We had the opportunity to speak with the co-founder of TONL, Karen Okonkwo and learn more about her and the story behind TONL.

Where are you from?

I was born in California. I’ve lived most of my life in Arizona and currently live in Seattle, Washington.

Where did the idea for TONL come from?

So, the idea originally came from a blog I started called Sorority Secrets. The light bulb went off during a google search for African Americans and other ethnic groups and I saw that there weren’t quality photos representing us, and what you could find was off target and just generally bad.

I ran the idea by my friend, Mekdes Mersha and figured this would be something great to change the narrative of people of color online. So, my friend actually dates Joshua Kissi and I ran the idea by him and now have birthed TONL in its early stages.

Have you told your family? If so, what did your family think when you told them you were starting TONL?

My parents have been very open to the idea of starting a company. Now, that might be because I still have a day job but, they are always open to hearing about different ways to make money and support myself doing something I love.

Why Stock Images? What was the moment or situation that helped you realize that there was a need for TONL in the stock images industry?
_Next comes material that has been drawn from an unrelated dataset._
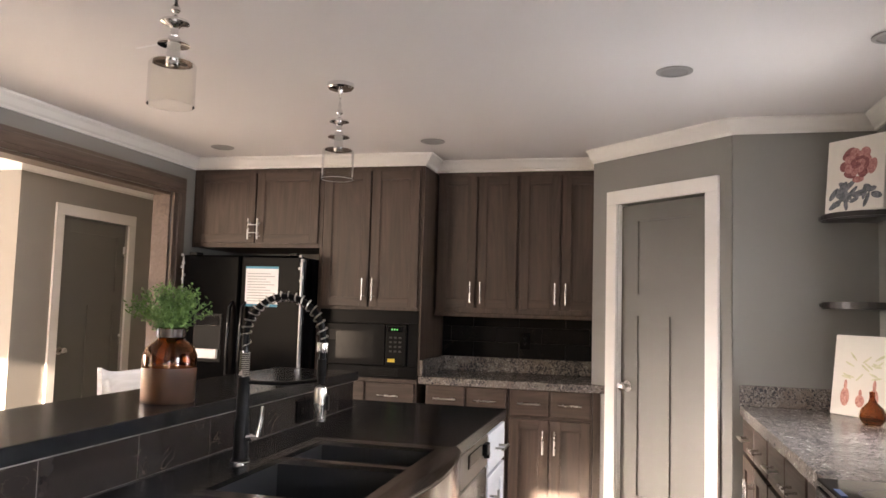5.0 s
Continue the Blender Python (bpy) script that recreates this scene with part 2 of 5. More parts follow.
KICK = plain("dark_toe_kick", (0.03, 0.025, 0.022), 0.6)
GRANITE = granite_laminate()
BLACKTOP = veined("black_stone_laminate", (0.0095, 0.0100, 0.0108), (0.22, 0.21, 0.20), 0.18, 2.6, 0.34, 0.005, 0.0, 0.0, 0.36, 0.57)
TILE = veined("dark_brown_marble_tile", (0.021, 0.0158, 0.0138), (0.30, 0.24, 0.19), 0.20, 3.2, 0.32, 0.008, 11.0, 0.02, 0.40, 0.50)
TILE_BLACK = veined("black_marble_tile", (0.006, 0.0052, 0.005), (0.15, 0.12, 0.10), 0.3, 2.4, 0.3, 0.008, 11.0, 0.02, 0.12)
GROUT = plain("grey_grout", (0.11, 0.092, 0.08), 0.85)
FLOOR = floor_plank()
FLOOR_FAR = floor_plank("UV")
FLOOR_GROUT = plain("grey_floor_grout", (0.36, 0.345, 0.33), 0.85)
NICKEL = plain("brushed_nickel", (0.60, 0.58, 0.55), 0.27, 1.0, 0.04, 8.0)
STEEL = plain("brushed_stainless_steel", (0.48, 0.45, 0.42), 0.27, 1.0, 0.04, 2.5)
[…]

I saw an opportunity and wanted to fill a void in the market. Honestly, I was annoyed by what was out there. There was nothing just showing African Americans, Muslims, Asians, etc. just being regular people. Not being able to find quality stock photos creates this weird image that these groups don’t do everyday activities, which is false

I don’t know if it’s too early to ask but will there be free content and paid content available?

So, we did a lot of research on what type of business model that we wanted to go with and we will have a subscription and a la carte option to obtain photos.
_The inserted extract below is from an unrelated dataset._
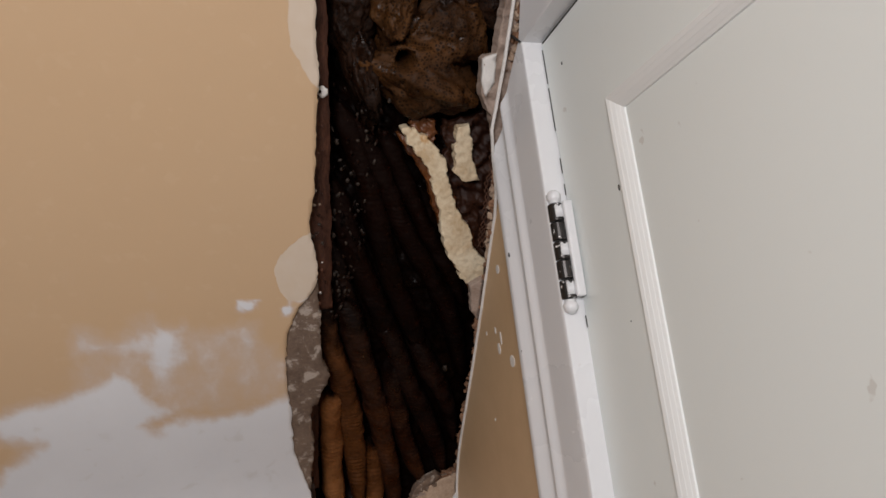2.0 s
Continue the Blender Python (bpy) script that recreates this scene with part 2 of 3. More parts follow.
def mesh_object(name, verts, faces, mat, smooth=True, parent=None, label=""):
    me = bpy.data.meshes.new(name)
    me.from_pydata([tuple(v) for v in verts], [], faces)
    me.update()
    for m in (mat if isinstance(mat, (list, tuple)) else [mat]):
        me.materials.append(m)
    me.polygons.foreach_set("use_smooth", [smooth] * len(me.polygons))
    ob = new(name, me)
    ob.parent = parent
    if label:
        ob["label"] = label
    return ob


def part(name, bm, mat, parent=None, label="", smooth=False):
    me = bpy.data.meshes.new(name)
    bmesh.ops.recalc_face_normals(bm, faces=bm.faces)
    bm.to_mesh(me)
    bm.free()
    me.materials.append(mat)
    me.polygons.foreach_set("use_smooth", [smooth] * len(me.polygons))
    ob = new(name, me)
    ob.parent = parent
    if label:
        ob["label"] = label
    return ob


def box(x0, x1, y0, y1, z0, z1, bev=0.0, segs=2):
    bm = bmesh.new()
    bmesh.ops.create_cube(bm, size=1.0, matrix=Matrix.LocRotScale(((x0 + x1) / 2, (y0 + y1) / 2, (z0 + z1) / 2), None, (x1 - x0, y1 - y0, z1 - z0)))
    if bev:
        bmesh.ops.bevel(bm, geom=list(bm.edges), offset=bev, segments=segs, affect="EDGES", profile=0.5)
    return bm


def inside(poly, x, y):
    hit, j = False, len(poly) - 1
    for i in range(len(poly)):
        (xi, yi), (xj, yj) = poly[i], poly[j]
        if (yi > y) != (yj > y) and x < (xj - xi) * (y - yi) / (yj - yi) + xi:
            hit = not hit
        j = i
    return hit


def inside_np(poly, x, y):
    hit = np.zeros(x.shape, bool)
    j = len(poly) - 1
    for i in range(len(poly)):
        (xi, yi), (xj, yj) = poly[i], poly[j]
        if yi != yj:
            hit ^= ((yi > y) != (yj > y)) & (x < (xj - xi) * (y - yi) / (yj - yi) + xi)
        j = i
    return hit


def edge_distance(poly, x, y):
    d = np.full(x.shape, 9.0)
    for (ax, ay), (bx, by) in zip(poly, poly[1:] + poly[:1]):
        L = (bx - ax) ** 2 + (by - ay) ** 2 + 1e-12
        t = np.clip(((x - ax) * (bx - ax) + (y - ay) * (by - ay)) / L, 0, 1)
        d = np.minimum(d, np.hypot(x - ax - t * (bx - ax), y - ay - t * (by - ay)))
    return d


def ragged(poly, amount, length, seed=0.0, closed=True):
    """The outline with its sides cut into short lengths and roughened."""
    out = []
    pairs = zip(poly, poly[1:] + poly[:1]) if closed else zip(poly, poly[1:])
    for (ax, ay), (bx, by) in pairs:
        n = max(1, round(math.hypot(bx - ax, by - ay) / length))
        for i in range(n):
            x, y = ax + (bx - ax) * i / n, ay + (by - ay) * i / n
            w = noise.noise_vector((x * 130 + seed, y * 130, seed * 3.1)) + 0.6 * noise.noise_vector((x * 420, y * 420 + seed, 7.7))
            out.append((x + amount * w.x, y + amount * w.y))
    if not closed:
        out.append(poly[-1])
    return out


def plate(name, poly, thick, mat, depth, grid=0.004, rough=0.0, back=True, holes=(), spread=None, parent=None, masks=(), rim_mat=None, seed=0.0, rough_scale=120.0):
    """A sheet that follows the north wall, with this outline in (x, s), from depth(x, s) back by thick, with grained face and real rims."""
    from mathutils.geometry import delaunay_2d_cdt
    lines = []
    for ln in (poly, *holes):
        fine = []
        for (ax, ay), (bx, by) in zip(ln, list(ln[1:]) + [ln[0]]):
            n = max(1, int(math.dist((ax, ay), (bx, by)) / 0.02)) if by != ay else 1
            fine += [(ax + (bx - ax) * i / n, ay + (by - ay) * i / n) for i in range(n)]
        lines.append(fine)
    pts, edges = [], []
    for ln in lines:
        k = len(pts)
        pts += ln
        edges += [(k + i, k + (i + 1) % len(ln)) for i in range(len(ln))]
    if spread is None:
        xs, ss = zip(*poly)
        spread = [(np.arange(min(xs), max(xs), grid), np.arange(min(ss), max(ss), grid))]
    for gx, gs in spread:
        X, S2 = (a.ravel() for a in np.meshgrid(gx, gs))
        ok = inside_np(lines[0], X, S2)
        for h in lines[1:]:
            ok &= ~inside_np(h, X, S2)
        for ln in lines:
            ok &= edge_distance(ln, X, S2) > grid * 0.45
        pts += list(zip(X[ok].tolist(), S2[ok].tolist()))
    v2, _, tri, *_ = delaunay_2d_cdt([Vector(p) for p in pts], edges, [], 1, 1e-7)
    cx = np.array([sum(v2[i].x for i in f) / len(f) for f in tri])
    cs = np.array([sum(v2[i].y for i in f) / len(f) for f in tri])
    keep = inside_np(lines[0], cx, cs)
    for h in lines[1:]:
        keep &= ~inside_np(h, cx, cs)
    tri = [f for f, k in zip(tri, keep) if k]
    n = len(v2)
    dep = depth if callable(depth) else (lambda x, s: depth)
    front = []
    for p in v2:
        d = dep(p.x, p.y)
        if rough:
            d += rough * (noise.noise((p.x * rough_scale + seed, p.y * rough_scale, seed)) + 0.5 * noise.noise((p.x * rough_scale * 3, p.y * rough_scale * 3, seed + 5)))
        front.append(surf(p.x, p.y, d))
    verts = front + [surf(p.x, p.y, dep(p.x, p.y) + thick) for p in v2]
    faces = [tuple(f) for f in tri]
    count = {}
    for f in faces:
        for a, b in zip(f, f[1:] + f[:1]):
            count[(a, b)] = count.get((a, b), 0) + 1
    rim = [(b, a, a + n, b + n) for (a, b) in count if (b, a) not in count]
    nf = len(faces)
    allf = faces + rim + ([tuple(i + n for i in reversed(f)) for f in tri] if back else [])
    ob = mesh_object(name, verts, allf, [mat] + ([rim_mat] if rim_mat else []), True, parent)
    if rim_mat:
        idx = [0] * nf + [1] * len(rim) + [0] * (len(allf) - nf - len(rim))
        ob.data.polygons.foreach_set("material_index", idx)
    sm = [True] * nf + [False] * (len(allf) - nf)
    ob.data.polygons.foreach_set("use_smooth", sm)
    for mask_name, fn in masks:
        X = np.array([p.x for p in v2] * 2)
        S2 = np.array([p.y for p in v2] * 2)
        a = ob.data.attributes.new(mask_name, "FLOAT", "POINT")
        a.data.foreach_set("value", fn(X, S2).astype(np.float32))
    return ob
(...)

Even when pitching the idea, no one questioned our model!

Here are some things to think about. TONL is really about inclusion so we won’t exclude people of European descent. We live in a world that isn’t just white and we have to question why the media continues to try and feed us this idea. Also in this age, we are all our own media companies and other companies are capitalizing on the black community.

We live in a world that isn’t just white and we have to question why the media continues to try and feed us this idea.
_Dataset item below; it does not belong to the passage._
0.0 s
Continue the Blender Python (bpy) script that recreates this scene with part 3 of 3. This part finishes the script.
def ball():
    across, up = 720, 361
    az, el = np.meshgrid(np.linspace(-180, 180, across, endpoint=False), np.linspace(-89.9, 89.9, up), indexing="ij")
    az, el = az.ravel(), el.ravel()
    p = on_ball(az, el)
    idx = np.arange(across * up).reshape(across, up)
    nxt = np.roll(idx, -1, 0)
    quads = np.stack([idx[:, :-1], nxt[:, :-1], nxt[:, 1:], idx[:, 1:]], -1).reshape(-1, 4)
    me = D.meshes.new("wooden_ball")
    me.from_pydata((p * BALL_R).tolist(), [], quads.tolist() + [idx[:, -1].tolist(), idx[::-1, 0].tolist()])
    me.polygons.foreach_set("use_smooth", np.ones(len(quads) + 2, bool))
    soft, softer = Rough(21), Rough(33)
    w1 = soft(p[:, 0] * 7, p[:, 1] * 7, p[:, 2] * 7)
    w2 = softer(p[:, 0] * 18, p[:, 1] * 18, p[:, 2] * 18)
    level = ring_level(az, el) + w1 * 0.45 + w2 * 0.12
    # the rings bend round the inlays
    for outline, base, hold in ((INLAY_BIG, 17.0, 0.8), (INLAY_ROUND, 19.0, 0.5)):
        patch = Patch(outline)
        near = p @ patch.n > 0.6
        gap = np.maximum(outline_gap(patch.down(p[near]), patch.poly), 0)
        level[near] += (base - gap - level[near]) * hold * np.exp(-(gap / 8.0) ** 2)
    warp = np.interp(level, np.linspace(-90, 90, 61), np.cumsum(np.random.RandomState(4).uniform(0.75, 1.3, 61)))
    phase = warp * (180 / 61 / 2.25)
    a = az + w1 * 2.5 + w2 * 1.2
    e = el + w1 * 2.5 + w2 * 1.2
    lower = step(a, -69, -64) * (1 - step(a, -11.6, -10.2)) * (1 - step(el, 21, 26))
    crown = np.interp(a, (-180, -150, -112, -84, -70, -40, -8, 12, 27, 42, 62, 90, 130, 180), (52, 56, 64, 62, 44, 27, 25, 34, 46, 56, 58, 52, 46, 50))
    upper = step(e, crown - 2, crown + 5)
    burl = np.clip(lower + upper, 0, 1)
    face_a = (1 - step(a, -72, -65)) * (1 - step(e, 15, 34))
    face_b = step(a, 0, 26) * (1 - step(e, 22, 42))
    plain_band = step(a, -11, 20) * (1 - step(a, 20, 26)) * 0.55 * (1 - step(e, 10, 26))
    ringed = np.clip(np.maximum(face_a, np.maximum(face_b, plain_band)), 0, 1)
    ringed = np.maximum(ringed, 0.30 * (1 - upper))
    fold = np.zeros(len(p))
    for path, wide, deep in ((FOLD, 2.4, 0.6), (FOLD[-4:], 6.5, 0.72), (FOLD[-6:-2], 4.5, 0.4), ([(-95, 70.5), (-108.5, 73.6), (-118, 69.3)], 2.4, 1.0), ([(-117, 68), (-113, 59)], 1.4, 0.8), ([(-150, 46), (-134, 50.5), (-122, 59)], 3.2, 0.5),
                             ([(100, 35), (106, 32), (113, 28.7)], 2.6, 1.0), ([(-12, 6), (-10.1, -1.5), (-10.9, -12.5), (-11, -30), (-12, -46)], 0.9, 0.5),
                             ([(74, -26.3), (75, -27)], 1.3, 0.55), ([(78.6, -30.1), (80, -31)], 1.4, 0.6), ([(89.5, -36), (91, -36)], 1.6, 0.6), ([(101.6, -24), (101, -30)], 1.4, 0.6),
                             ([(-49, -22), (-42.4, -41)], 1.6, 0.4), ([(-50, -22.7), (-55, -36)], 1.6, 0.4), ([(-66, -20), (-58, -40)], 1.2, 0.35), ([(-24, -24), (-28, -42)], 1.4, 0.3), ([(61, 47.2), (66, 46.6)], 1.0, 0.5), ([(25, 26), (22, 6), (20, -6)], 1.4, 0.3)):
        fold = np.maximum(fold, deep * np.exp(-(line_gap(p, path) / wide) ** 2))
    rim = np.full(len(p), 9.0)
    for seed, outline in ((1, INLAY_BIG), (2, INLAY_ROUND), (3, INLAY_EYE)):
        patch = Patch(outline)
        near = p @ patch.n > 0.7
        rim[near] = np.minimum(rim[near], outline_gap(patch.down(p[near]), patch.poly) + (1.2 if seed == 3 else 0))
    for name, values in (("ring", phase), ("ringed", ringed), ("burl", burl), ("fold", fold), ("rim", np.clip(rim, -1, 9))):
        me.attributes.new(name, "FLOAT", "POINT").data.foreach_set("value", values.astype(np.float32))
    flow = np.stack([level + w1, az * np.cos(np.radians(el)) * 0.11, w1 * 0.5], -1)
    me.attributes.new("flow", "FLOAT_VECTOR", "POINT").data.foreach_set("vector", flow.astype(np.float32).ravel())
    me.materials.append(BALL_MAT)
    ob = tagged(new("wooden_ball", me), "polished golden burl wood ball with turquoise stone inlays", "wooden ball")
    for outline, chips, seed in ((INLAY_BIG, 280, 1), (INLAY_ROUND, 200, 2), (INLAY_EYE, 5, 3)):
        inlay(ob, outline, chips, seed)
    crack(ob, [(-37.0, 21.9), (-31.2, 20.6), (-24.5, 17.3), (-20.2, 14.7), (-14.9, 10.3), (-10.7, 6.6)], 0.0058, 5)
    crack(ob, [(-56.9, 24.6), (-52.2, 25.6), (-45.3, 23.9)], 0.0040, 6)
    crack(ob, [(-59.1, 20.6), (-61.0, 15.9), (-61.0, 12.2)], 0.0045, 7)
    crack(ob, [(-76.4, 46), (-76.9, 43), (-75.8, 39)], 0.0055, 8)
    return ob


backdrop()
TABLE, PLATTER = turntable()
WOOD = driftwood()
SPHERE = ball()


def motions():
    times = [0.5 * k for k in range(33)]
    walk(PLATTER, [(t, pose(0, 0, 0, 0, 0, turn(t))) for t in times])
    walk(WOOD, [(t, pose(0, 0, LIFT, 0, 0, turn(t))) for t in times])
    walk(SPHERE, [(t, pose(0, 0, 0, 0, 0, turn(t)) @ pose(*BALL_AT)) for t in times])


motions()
I saw that you do more outside of TONL. What is the inspiration behind Her Big Day LLC?

The idea came from my business partner, Beri Gebrehiwot having difficulty planning her Eritrean wedding. She had no problem identifying vendors for the Western culture day of her wedding, but her Eritrean wedding was difficult to find wedding vendors. Together, we decided to provide this service of linking cultural brides to vendors to meet their cultural wedding needs.

Have your parents asked when you’re getting married?

My parents have never asked about when I’m getting married

My aunts, on the other hand, have asked.

 

TONL will launch later this month on August 21st!